- Required task -
Return the listing below verbatim. Pictures do not belong in the copy.

- Available data -
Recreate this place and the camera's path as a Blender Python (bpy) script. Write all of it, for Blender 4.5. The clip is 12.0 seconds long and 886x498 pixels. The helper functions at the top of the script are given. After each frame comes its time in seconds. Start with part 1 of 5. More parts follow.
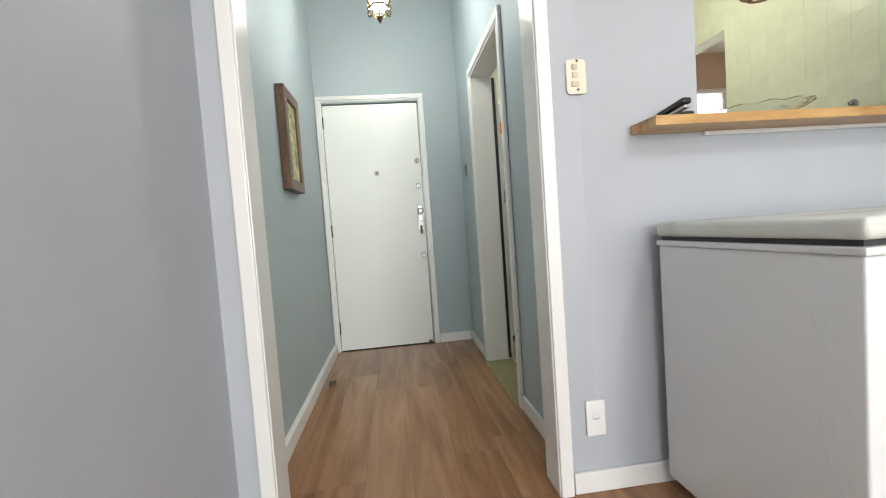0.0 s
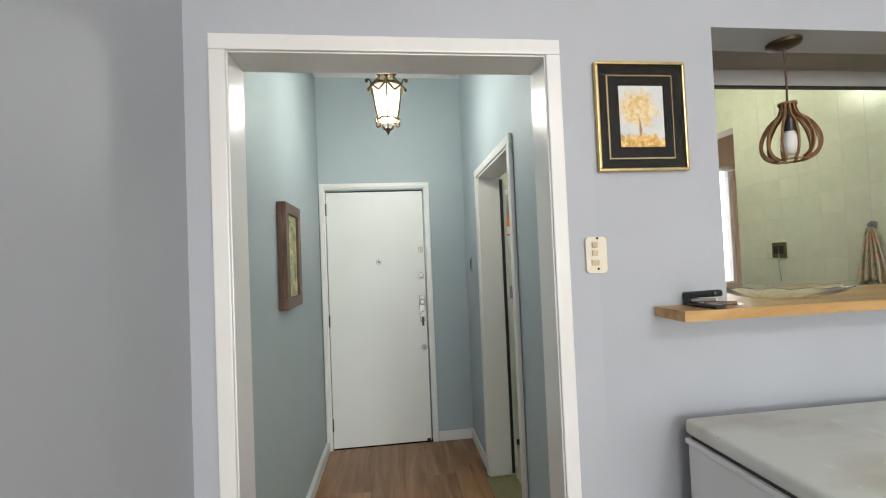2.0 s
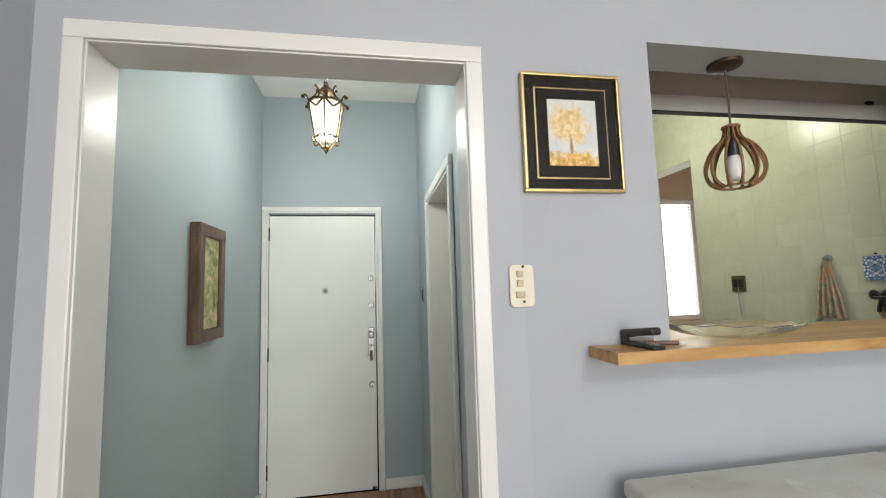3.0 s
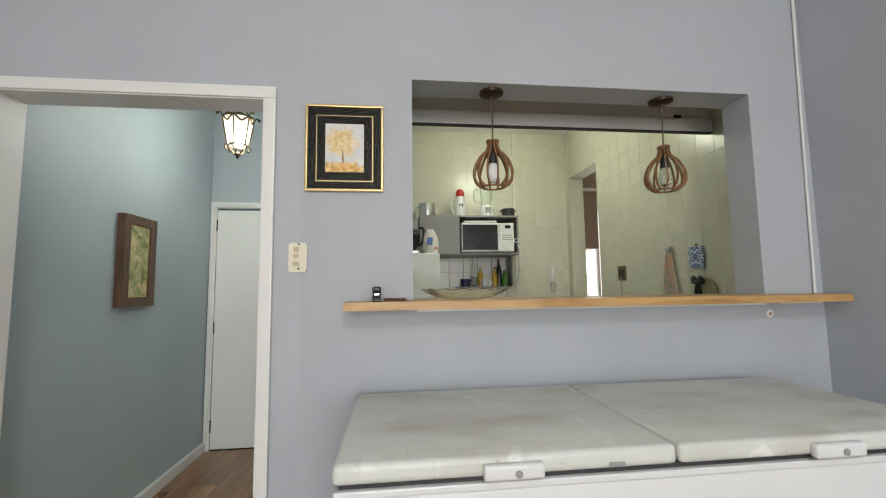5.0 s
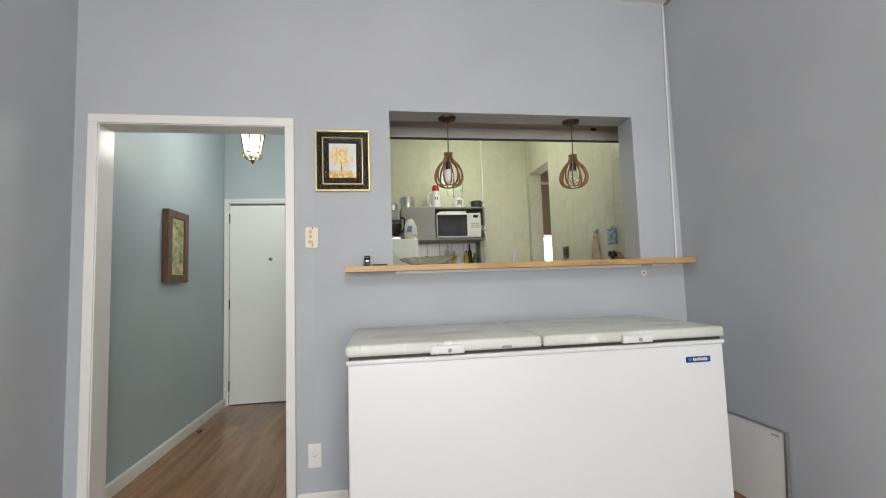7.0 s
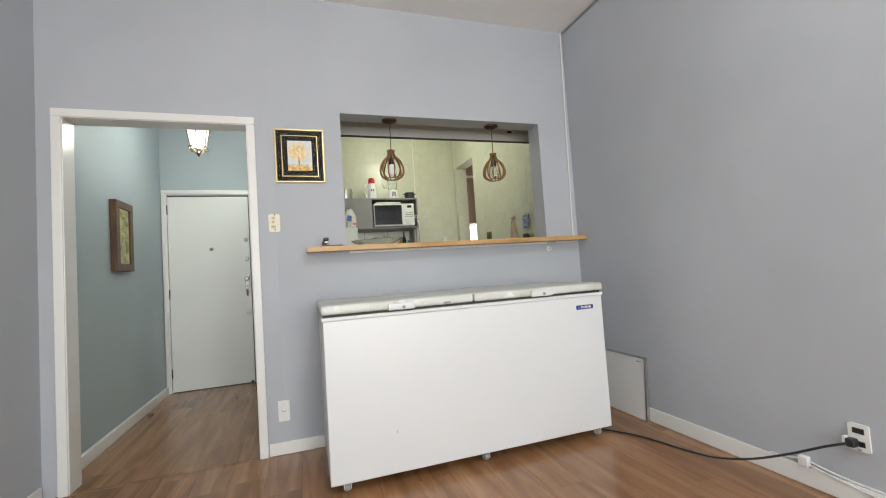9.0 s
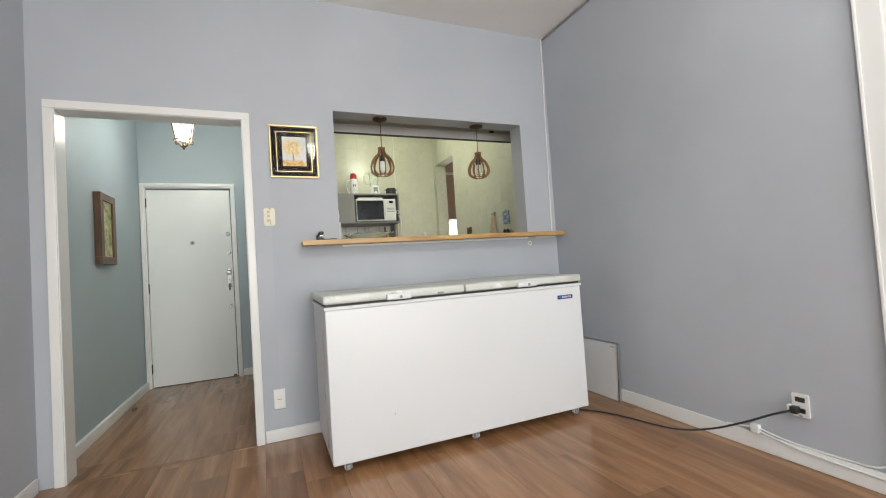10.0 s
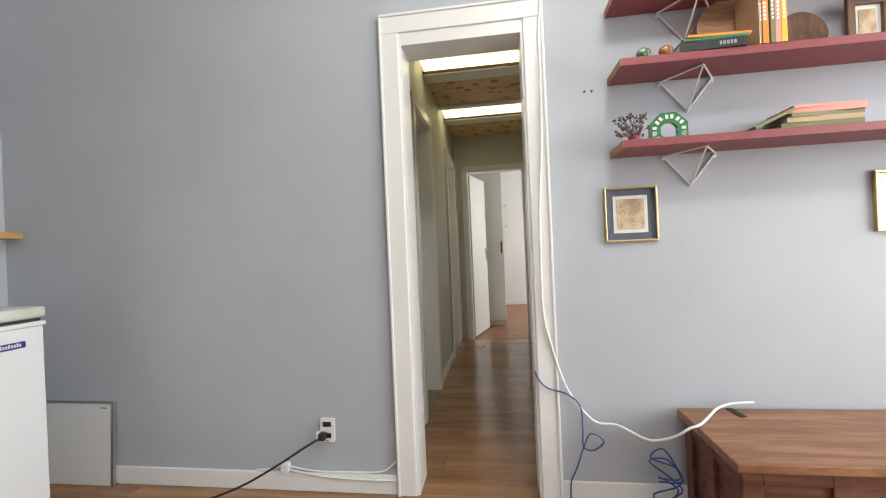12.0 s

- Task response -
Recreate this place and the camera's path as a Blender Python (bpy) script. Write all of it, for Blender 4.5. The clip is 12.0 seconds long and 886x498 pixels. The helper functions at the top of the script are given. After each frame comes its time in seconds. Start with part 1 of 5. More parts follow.
0.0 s
2.0 s
3.0 s
5.0 s
7.0 s
9.0 s
10.0 s
12.0 s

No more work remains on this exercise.